Kent yetkilileri başka yerlerin sadece turizmden kazandıklarını ya fark etmez ya
da görmez durumdadır. Teşviklerle, tanıtımlarla, maddi manevi desteklerle karşımıza
çıkan rakiplerimizle hem fiyat hem de tesislerin yenilenip geliştirilmesi konusunda
yarışmamız zor. Bunu başta İzmir Büyükşehir yetkililerin anlaması gerek. Su turizmin
nitelikli ve sağlıklı yapılabilmesi için şarttır. Kaliteli hizmetin, hijyenin ana
maddesi sudur. Havuzlarımız için, temizlik için, çevre düzenlemeleri ve bakımı için
su gereklidir. Ne kadar tasarruf etmeye çalışırsak çalışalım ihtiyaç miktarı belli
bir noktadan aşağı çekilememektedir. Bunu diğer turizm kentlerimizde görmekte ve
turizmciyi ayakta tutacak makul seviyelerde fiyatlandırma yapmaktadır. Biz bölge
turizmcileri olarak derdimizi bir türlü anlatamıyoruz, ya da bizi anlamak istemiyorlar.

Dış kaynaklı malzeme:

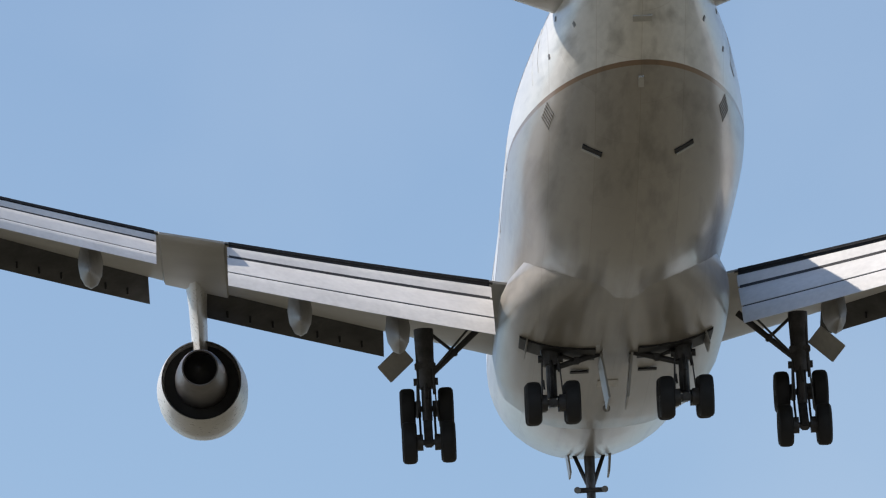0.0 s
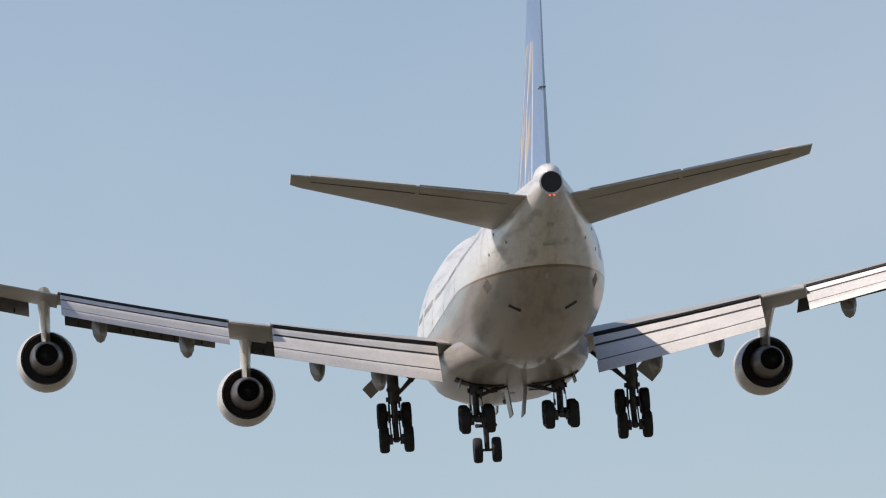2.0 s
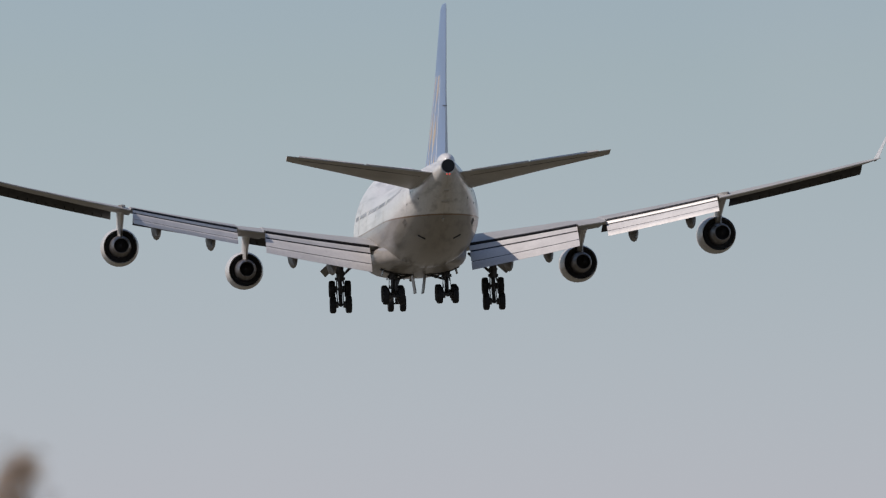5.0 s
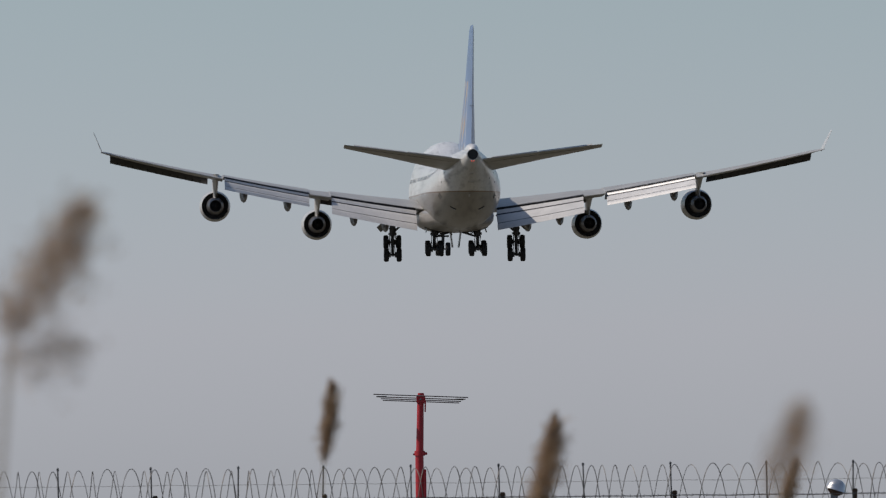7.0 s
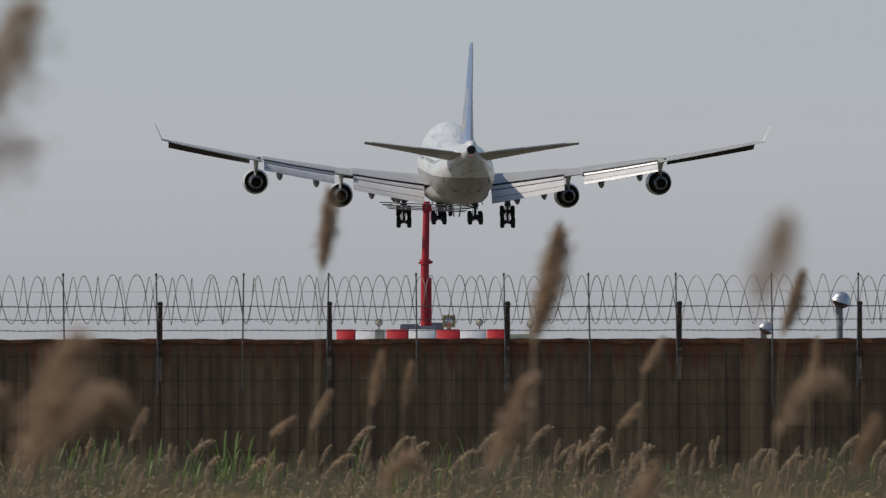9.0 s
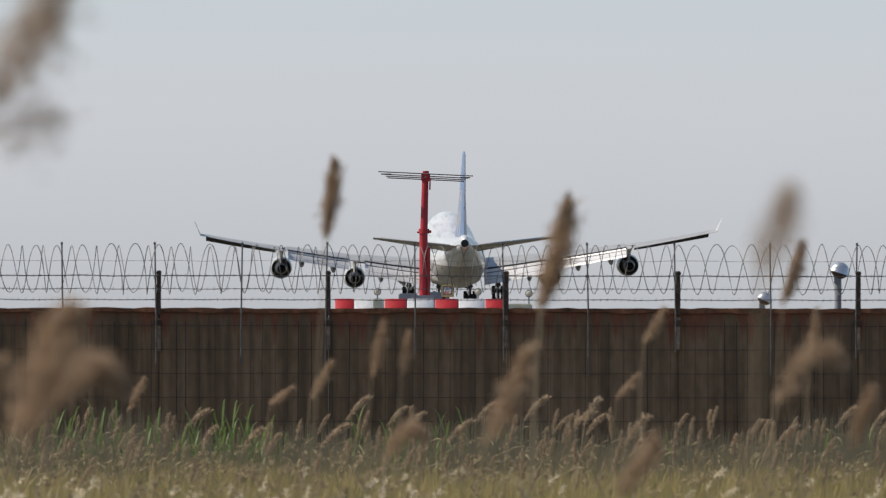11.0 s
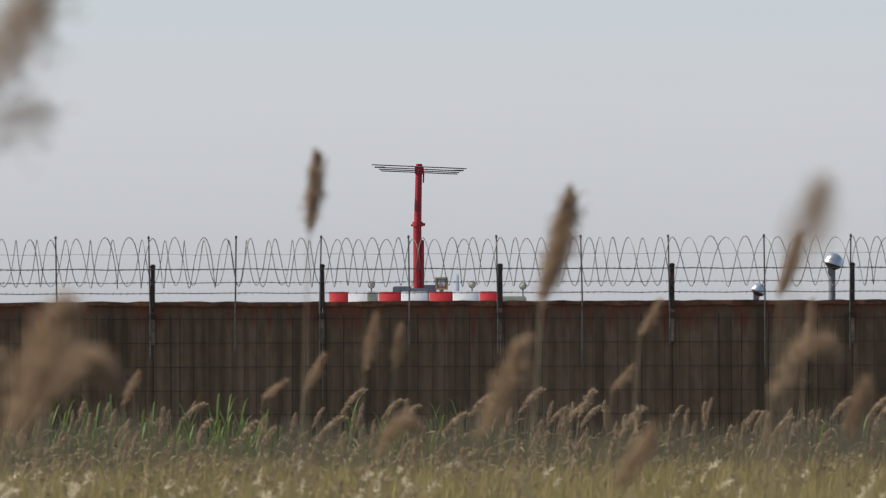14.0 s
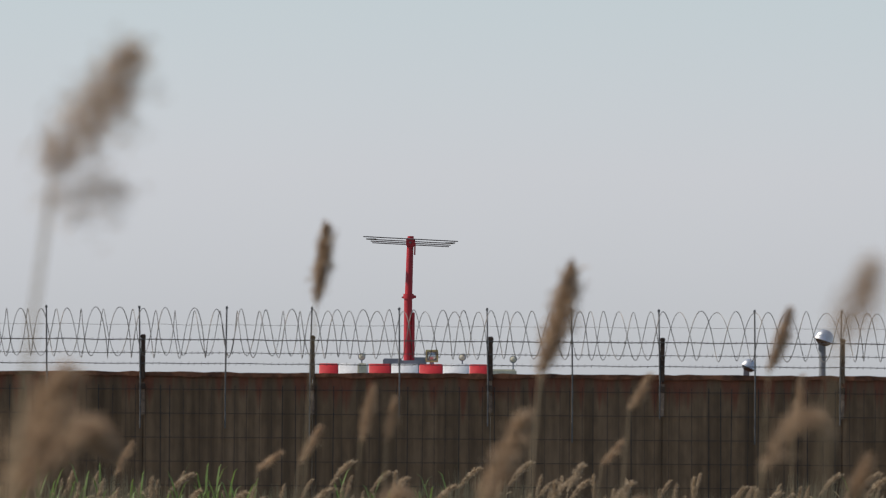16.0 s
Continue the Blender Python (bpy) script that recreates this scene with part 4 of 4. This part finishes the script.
# ---- what moves ----
# The airliner: seconds, place, heading, nose-up, lean.
PLANE = [
    (0.0, 6.82, 247.60, 62.08, 0.62, 5.36, -0.05),
    (0.5, 6.47, 285.00, 60.12, 1.28, 4.85, -0.42),
    (1.0, 6.02, 322.50, 58.13, 1.83, 4.55, -0.78),
    (1.5, 5.62, 360.04, 56.21, 2.22, 4.30, -1.04),
    (2.0, 5.28, 397.64, 54.32, 2.60, 4.23, -1.16),
    (2.5, 4.95, 435.30, 52.43, 2.89, 4.24, -1.19),
    (3.0, 4.61, 473.04, 50.58, 3.11, 4.11, -1.17),
    (3.5, 4.33, 510.83, 48.69, 3.36, 3.84, -1.11),
    (4.0, 4.07, 548.65, 46.77, 3.47, 3.23, -1.02),
    (4.5, 3.85, 586.47, 44.79, 3.43, 2.50, -0.89),
    (7.0, 3.12, 775.47, 34.24, 2.26, 2.20, 0.25),
    (7.5, 3.01, 813.18, 31.78, 2.21, 2.30, 0.36),
    (8.0, 2.95, 850.92, 29.10, 2.23, 2.50, 0.43),
    (8.5, 2.98, 888.65, 26.44, 2.28, 2.69, 0.40),
    (9.0, 3.04, 926.40, 23.68, 2.28, 2.92, 0.15),
    (9.5, 3.13, 964.16, 21.11, 2.26, 2.99, -0.22),
    (10.0, 3.19, 1001.95, 18.65, 2.21, 3.00, -0.54),
    (12.5, 4.05, 1190.90, 7.05, 1.50, 3.20, -0.45),
    (13.0, 4.30, 1228.70, 5.03, 1.30, 3.10, -0.40),
    (13.5, 4.60, 1266.50, 3.15, 1.10, 3.00, -0.35),
    (14.0, 4.95, 1304.30, 1.24, 0.95, 2.95, -0.30),
    (14.5, 5.32, 1342.10, -0.70, 0.80, 2.92, -0.25),
    (15.0, 5.70, 1379.90, -2.66, 0.70, 2.90, -0.20),
    (15.5, 6.10, 1417.30, -4.30, 0.62, 2.70, -0.15),
    (16.0, 6.52, 1454.30, -4.70, 0.55, 2.30, -0.10),
]
# How far the tall reeds lean to the right in the wind, in degrees, from second to second.
GUSTS = {
    0: [(0, 0.6), (2, 0.5), (4, -0.4), (6, 0.6), (7, 0.5), (7.5, 0), (8, -1.2), (8.5, -1.2), (9, -2.3), (9.5, -2.2), (10, -1.6), (11.5, -0.4), (12.5, 0), (13, -0.2), (13.5, -0.7), (14, -1.1), (14.5, 0.8), (15, 0.9), (15.5, 0.1), (16, 3.0)],
    2: [(0, 0), (3, 0.8), (6, 0.2), (7, 1.0), (7.5, 0.6), (8, -0.5), (8.5, -0.2), (9, 0.3), (9.5, 0.05), (10, 1.3), (12.5, 0), (14, -0.2), (15, 0.25), (15.5, 1.0), (16, 1.4)],
    3: [(0, 0), (3, -0.8), (7, -1.5), (7.5, -0.5), (8.5, -1.0), (9, -1.6), (10, -1.2), (12.5, 0), (13.5, 0.5), (14, 0), (15, 0.4), (15.5, -0.3), (16, 0.9)],
    4: [(0, 0), (3, -0.8), (7, -0.9), (8, -0.7), (9, -1.8), (10, -2.6), (12.5, 0), (13.5, -0.4), (14.5, 0.6), (15, 0.1), (15.5, 1.2), (16, 2.6)],
}


def motions():
    walk(airliner, [(t, turned(x, y, z, yaw, pitch, roll)) for t, x, y, z, yaw, pitch, roll in PLANE])
    sway = random.Random(4)
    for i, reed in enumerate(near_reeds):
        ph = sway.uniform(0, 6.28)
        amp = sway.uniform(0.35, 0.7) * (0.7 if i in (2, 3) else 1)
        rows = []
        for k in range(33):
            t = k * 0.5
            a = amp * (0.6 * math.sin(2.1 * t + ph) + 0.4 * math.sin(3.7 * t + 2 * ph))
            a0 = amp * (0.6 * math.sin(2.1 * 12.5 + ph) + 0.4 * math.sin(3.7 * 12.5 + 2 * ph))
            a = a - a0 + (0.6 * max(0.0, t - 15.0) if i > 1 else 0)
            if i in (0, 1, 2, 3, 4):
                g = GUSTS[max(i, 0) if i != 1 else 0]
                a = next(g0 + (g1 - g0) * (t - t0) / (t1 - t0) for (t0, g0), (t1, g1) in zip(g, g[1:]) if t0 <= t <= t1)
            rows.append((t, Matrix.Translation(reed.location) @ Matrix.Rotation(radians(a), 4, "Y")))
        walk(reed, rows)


motions()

Su fiyatları, atık su ve katı atık bedelleri her il için bellidir. İzmir’in onlar
karşısındaki durumu da bellidir. Rekabet gücümüzü yok eden, gelişmemizi, yeni yatırımlar
yapmamızı, daha çok turistle kentimize daha çok katkı yapmamızı engelleyen bu bedellerin
gözden geçirilmesini, oteller, konaklama tesisleri için insaflı tarifeler belirlenmesini
istiyoruz. İzmir’li turizmcinin Türkiye’nin en pahalı suyunu kullanmakla değil,
kentine en az nüfusu kadar turist getiren ve refahını yükselten bir sektör olarak
anılmasını istiyoruz. Bundan kentte yaşayan herkes kazançlı çıkar” dedi.